Tuesday, November 2, 2010 - 5:00pm - 5:45pm
Keller 3-180
Xiaobing Feng (University of Tennessee)
In this talk I shall discuss some recent progresses in developing interior
penalty discontinuous Galerkin (IPDG) methods and local discontinuous
Galerkin (LDG) methods for high frequency scalar wave equation.
The focus of the talk is to present some non-standard (h- and hp-)

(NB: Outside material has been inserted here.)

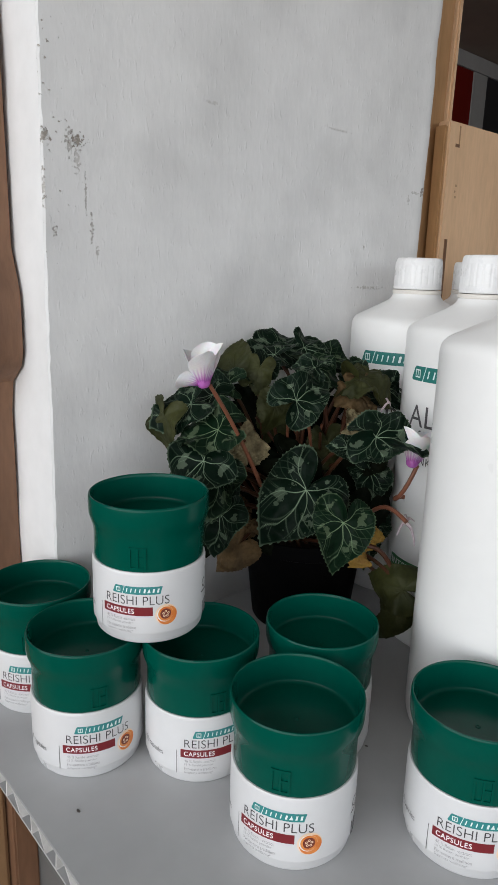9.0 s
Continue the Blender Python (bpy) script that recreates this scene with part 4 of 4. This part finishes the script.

IPDG and LDG methods which are proved to be absolutely stable
(with respect to the wave number and the mesh size) and optimally
convergent (with respect to the mesh size). The proposed IPDG
and LDG methods are shown to be superior over standard finite element
and finite difference methods, which are known only to be stable under
some stringent mesh constraints. In particular, it is observed that
these non-standard IPDG and LDG methods are capable to correctly track
the phases of the highly oscillatory waves even when the mesh violates
the rule-of-thumb condition. Numerical experiments will be presented
to show the efficiency of the non-standard IPDG and LDG methods. If time
permits, latest generalizations of these DG methods to the high frequency
Maxwell equations will also be discussed. This is a joint work with Haijun Wu
of Nanjing University (China) and Yulong Xing of the University of Tennessee
and Oak Ridge National Laboratory.
MSC Code: 
81R20